Credit card debt often plays a significant role in divorce—both as a factor in the cause of the divorce and as an obstacle to dissolving the marriage, as responsibility for the debt must be agreed to by the divorcing spouses or determined by the court.
If the spouses live in a community property state (as opposed to a common law property/equitable distribution state) and the credit card was applied for and issued to only one of the spouses, the bank may only be able to seek payment from the spouse in whose name the card was issued and the credit was extended—but in resolving the divorce case, the court (judge) may order community property sold to pay the credit card debt, or may order the other spouse to pay the credit card debt. Community property states generally include Alaska, Arizona, California, Idaho, Louisiana, Nevada, New Mexico, Texas, Washington, and Wisconsin.
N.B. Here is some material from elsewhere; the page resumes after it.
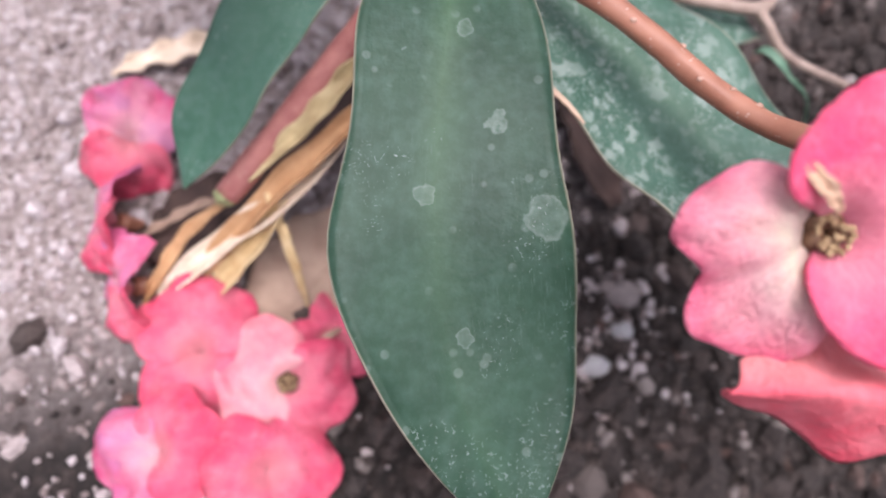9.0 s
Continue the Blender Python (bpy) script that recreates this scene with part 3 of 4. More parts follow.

Rhode Island is not a community property state; it is an equitable distribution state. This means that during a divorce, the court will divide marital property, including debts, in a way that is fair but not necessarily equal. Credit card debt incurred during the marriage is typically considered marital debt and responsibility for it will be allocated between the spouses as part of the divorce settlement. The court will consider various factors, such as each spouse's ability to pay, who incurred the debt, and for what purpose. If the credit card was in one spouse's name only, the court may still consider the debt as marital if it was used for the benefit of the marriage. The bank or credit card company can usually only seek payment from the spouse who applied for the card, but the divorce court has the authority to order either spouse to pay the debt, or to sell marital assets to satisfy the debt, depending on the circumstances of the case.